** begin DATA EXCERPT **
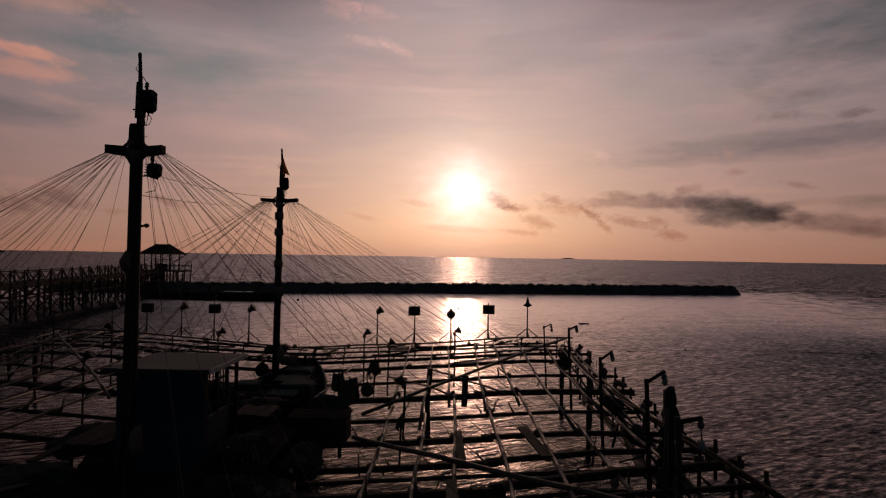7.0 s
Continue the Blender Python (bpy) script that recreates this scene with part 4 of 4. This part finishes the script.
# ---- decks and gear round the deckhouse ----
def side_deck(name, x0, x1, y0, y1, z, n, label, mat=PLANK):
    deck = thing(name, (0.5 * (x0 + x1), 0.5 * (y0 + y1), z), label, "deck", "side decks of the boat")
    for i in range(n):
        f0, f1 = i / n, (i + 0.93) / n
        block("plank", (x0 + (x1 - x0) * f0, y0 + random.uniform(-.08, .08), z), (x0 + (x1 - x0) * f1, y1 + random.uniform(-.08, .08), z + 0.035 + random.uniform(0, .012)), mat, deck, 0.006)
    for y in (y0 + 0.2, y1 - 0.2):
        beam("bearer", (x0 - 0.05, y, z - 0.05), (x1 + 0.05, y, z - 0.05), 0.09, 0.09, TIMBER, deck)
        for x in (x0 + 0.1, x1 - 0.1):
            bar("leg", [(x, y, 1.5), (x, y, z - 0.04)], 0.045, TIMBER, deck, 6)
    return deck


side_deck("side_deck", -6.15, -5.25, 21.9, 23.6, 2.38, 6, "narrow deck of grey planks beside the deckhouse")
side_deck("side_deck", -3.45, -2.5, 24.2, 25.2, 2.42, 6, "small raised deck of worn planks beside the deckhouse")
side_deck("side_deck", -5.15, -1.3, 19.6, 21.0, 2.16, 16, "stern deck of dark planks across the boat", TAR)
side_deck("side_deck", -3.1, -1.7, 21.1, 24.4, 2.18, 9, "dark plank deck along the boat beside the deckhouse", TAR)
side_deck("side_deck", -5.0, -2.75, 25.5, 29.0, 1.9, 12, "dark plank deck before the deckhouse", TAR)


def bench_box():
    box = thing("gear_box", (-1.4, 25.0, 1.7), "long dark wooden gear box laid across the beams", "box")
    for k in range(4):
        block("board", (-2.15, 24.55, 1.68 + 0.155 * k), (-0.68, 24.6, 1.832 + 0.155 * k), TIMBER, box, 0.008)
        block("board", (-2.15, 25.35, 1.68 + 0.155 * k), (-0.68, 25.4, 1.832 + 0.155 * k), TIMBER, box, 0.008)
    for x in (-2.15, -0.73):
        block("end_board", (x, 24.6, 1.68), (x + 0.05, 25.35, 2.30), TIMBER, box, 0.008)
    for k in range(3):
        block("lid_board", (-2.18, 24.52 + 0.305 * k, 2.304), (-0.64, 24.81 + 0.305 * k, 2.34), TAR, box, 0.008)
    for x in (-2.0, -0.9):
        bar("leg", [(x, 25.0, 1.2), (x, 25.0, 1.74)], 0.05, TIMBER, box, 6)
    return box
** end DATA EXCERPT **
**TASK PROMPT:** Everything from the first line of the listing above through the line that contains "return deck" is to be restated word for word, minus the pictures.

**TASK RESULT:**
7.0 s
Continue the Blender Python (bpy) script that recreates this scene with part 4 of 4. This part finishes the script.
# ---- decks and gear round the deckhouse ----
def side_deck(name, x0, x1, y0, y1, z, n, label, mat=PLANK):
    deck = thing(name, (0.5 * (x0 + x1), 0.5 * (y0 + y1), z), label, "deck", "side decks of the boat")
    for i in range(n):
        f0, f1 = i / n, (i + 0.93) / n
        block("plank", (x0 + (x1 - x0) * f0, y0 + random.uniform(-.08, .08), z), (x0 + (x1 - x0) * f1, y1 + random.uniform(-.08, .08), z + 0.035 + random.uniform(0, .012)), mat, deck, 0.006)
    for y in (y0 + 0.2, y1 - 0.2):
        beam("bearer", (x0 - 0.05, y, z - 0.05), (x1 + 0.05, y, z - 0.05), 0.09, 0.09, TIMBER, deck)
        for x in (x0 + 0.1, x1 - 0.1):
            bar("leg", [(x, y, 1.5), (x, y, z - 0.04)], 0.045, TIMBER, deck, 6)
    return deck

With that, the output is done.